Была ли в том их вина на самом деле – другой вопрос. Но вполне возможно, слухи о нечестной игре, до которой опустились сторонники Фоскари еще во время выборов, так и не забылись до конца, особенно в семье Пьетро Лоредано, которого Франческо так неожиданно обошел во время заключительного голосования. Правда, при такой замысловатой электоральной процедуре, какая была принята в Венеции, возложить личную ответственность за результаты выборов на самого Фоскари было невозможно. Но, так или иначе, из-за последующих событий (в том числе неудачной помолвки, внезапный разрыв которой только усугубил вражду, которую она могла бы смягчить) к свадьбе Якопо отношения между домами Фоскари и Лоредано уже стояли на грани открытой вражды. Поэтому можно не без оснований предположить, что семейство Лоредано изрядно воспряло духом, когда в начале 1445 г. Якопо (глубоко погрязшему в долгах) предъявили обвинение в мздоимстве, заявив, что он злоупотребляет своим общественным влиянием и берет взятки за поддержку претендентов на прибыльные государственные должности. Несмотря на то что одним из трех капи Совета десяти на тот момент был близкий родственник Пьетро Лоредано, Франческо, ничто не свидетельствует о том, что суд обошелся с Якопо небеспристрастно. Да это было бы и невозможно технически.
Первым делом Совет десяти затребовал дзонту; состав его увеличился до двадцати девяти человек, в число по традиции вошли советники дожа и трое авогадоров – общественных прокуроров. Самого дожа ввиду особых обстоятельств попросили воздержаться от присутствия на заседаниях. Суд постановил немедленно арестовать Якопо, а когда выяснилось, что он успел бежать из города, решил продолжать разбирательство без него. Допросив слуг Якопо, следователи обнаружили несколько документов, содержавших неопровержимые доказательства его вины. После этого Лоредано предложил удвоить число следователей и подвергнуть свидетелей пытке – по-видимому, в надежде выявить поводы для новых обвинений, но большинством голосов это предложение было отклонено. Якопо Фоскари приговорили к пожизненной ссылке в Модону, пелопоннесскую колонию Венеции; слуги и прочие, кто оказался замешан в его преступлениях, отделались легче. Однако ни тогда, ни впоследствии не прозвучало ни намека на то, что дож и сам отчасти причастен к проступкам сына или хотя бы осведомлен о них.

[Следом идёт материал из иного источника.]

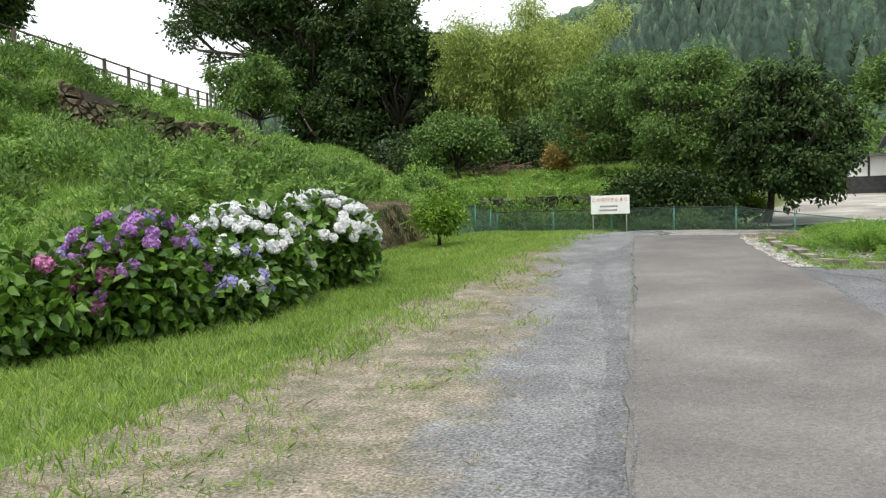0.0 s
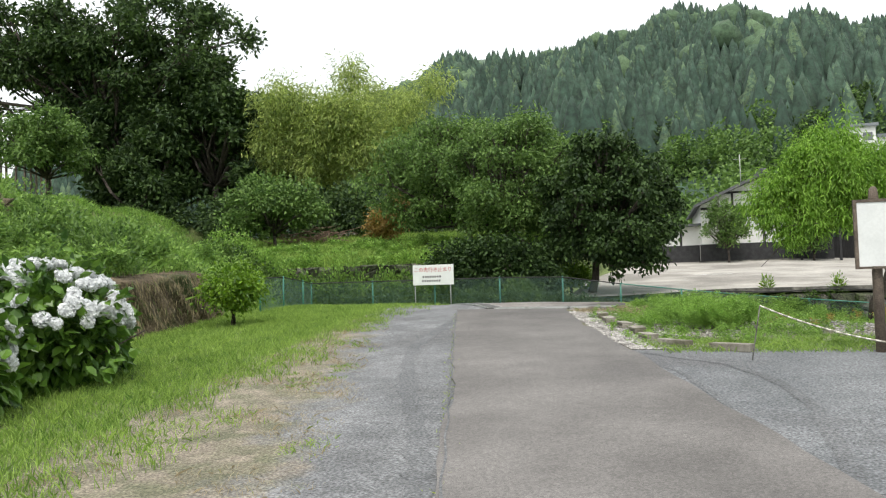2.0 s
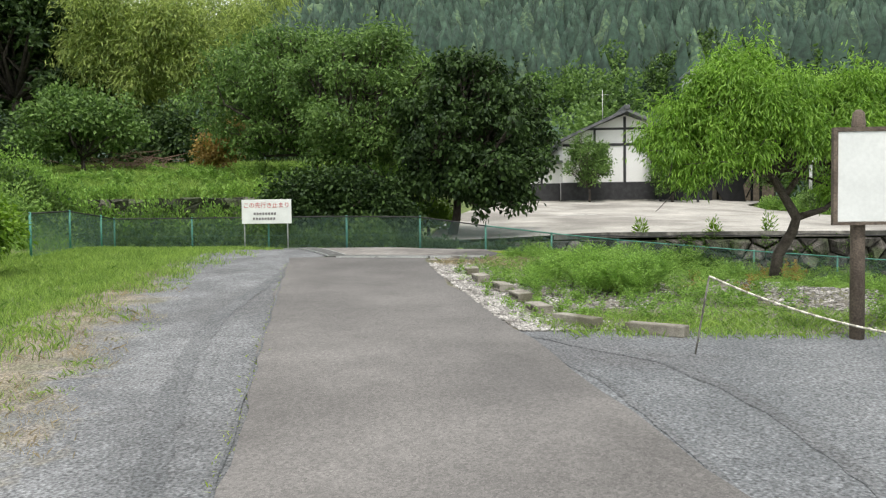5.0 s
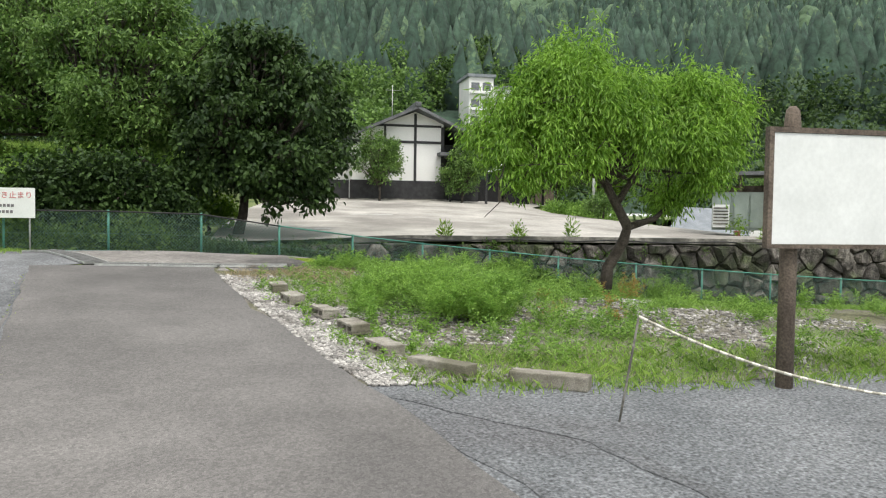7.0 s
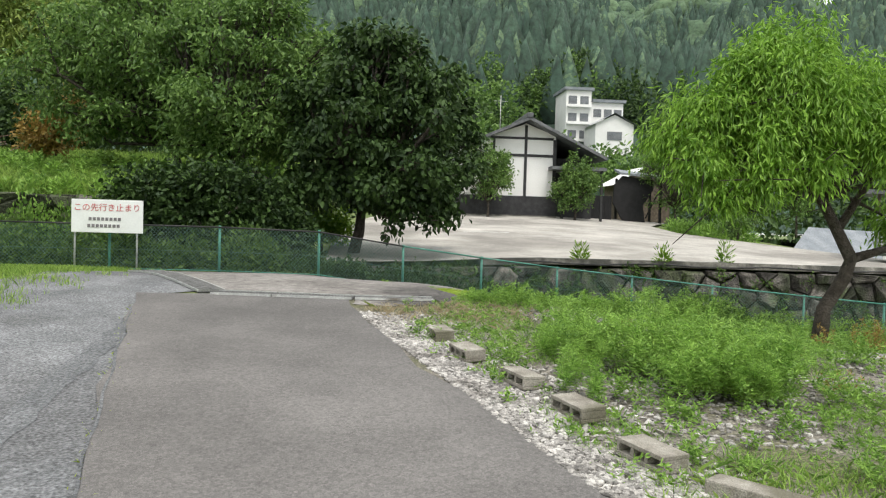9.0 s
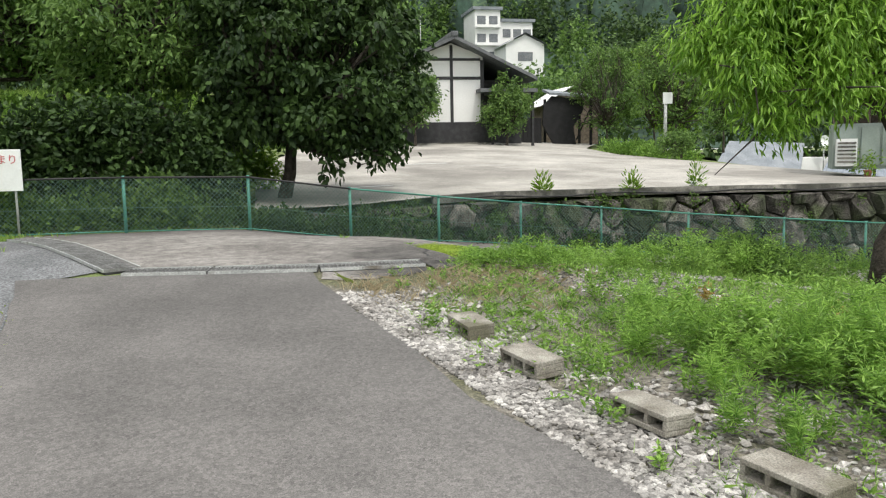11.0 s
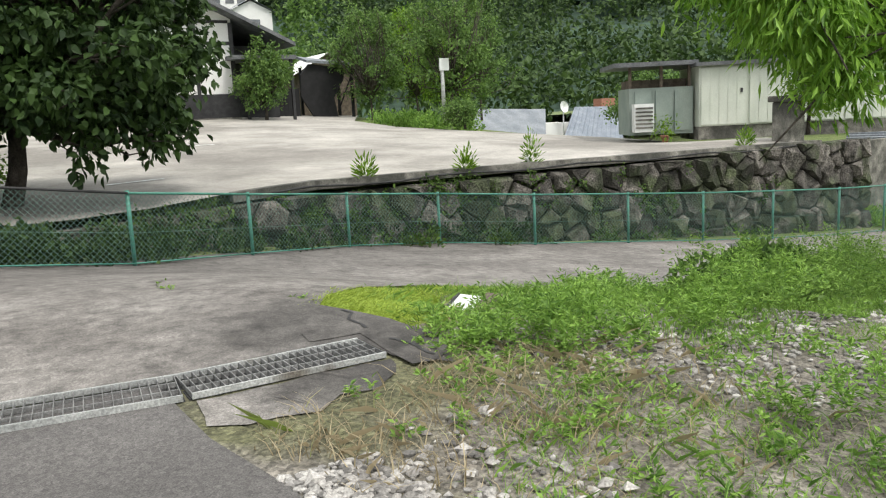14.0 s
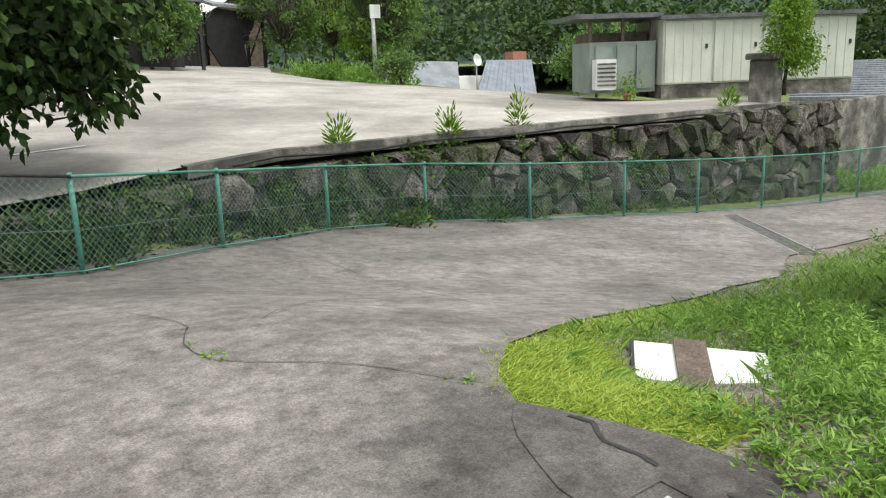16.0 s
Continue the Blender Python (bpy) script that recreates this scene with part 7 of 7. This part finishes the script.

Приговор не был излишне суров: по меркам того времени, молодой Фоскари получил ровно то, чего заслуживал. Через два месяца, за которые он так и не потрудился предстать перед губернатором Модоны, его имущество конфисковали, но и это было совершенно неудивительно в подобных обстоятельствах. А два года спустя совет проявил подлинное милосердие и отменил первоначальный приговор вовсе – по просьбе дожа, вступившегося за сына, который к тому времени тяжело заболел. Осенью 1447 г., «ввиду необходимости избавить нашего правителя от излишних забот и тревог в наши и без того неспокойные времена, дабы он мог посвящать больше сил служению республике, не имея к тому возможности, доколе сын его страдает телом и душой, прикованный к одру болезни; а также ввиду человеколюбия, искони присущего нашему правительству, и принимая во внимание заслуги нашего дожа», Якопо Фоскари разрешили вернуться в Венецию.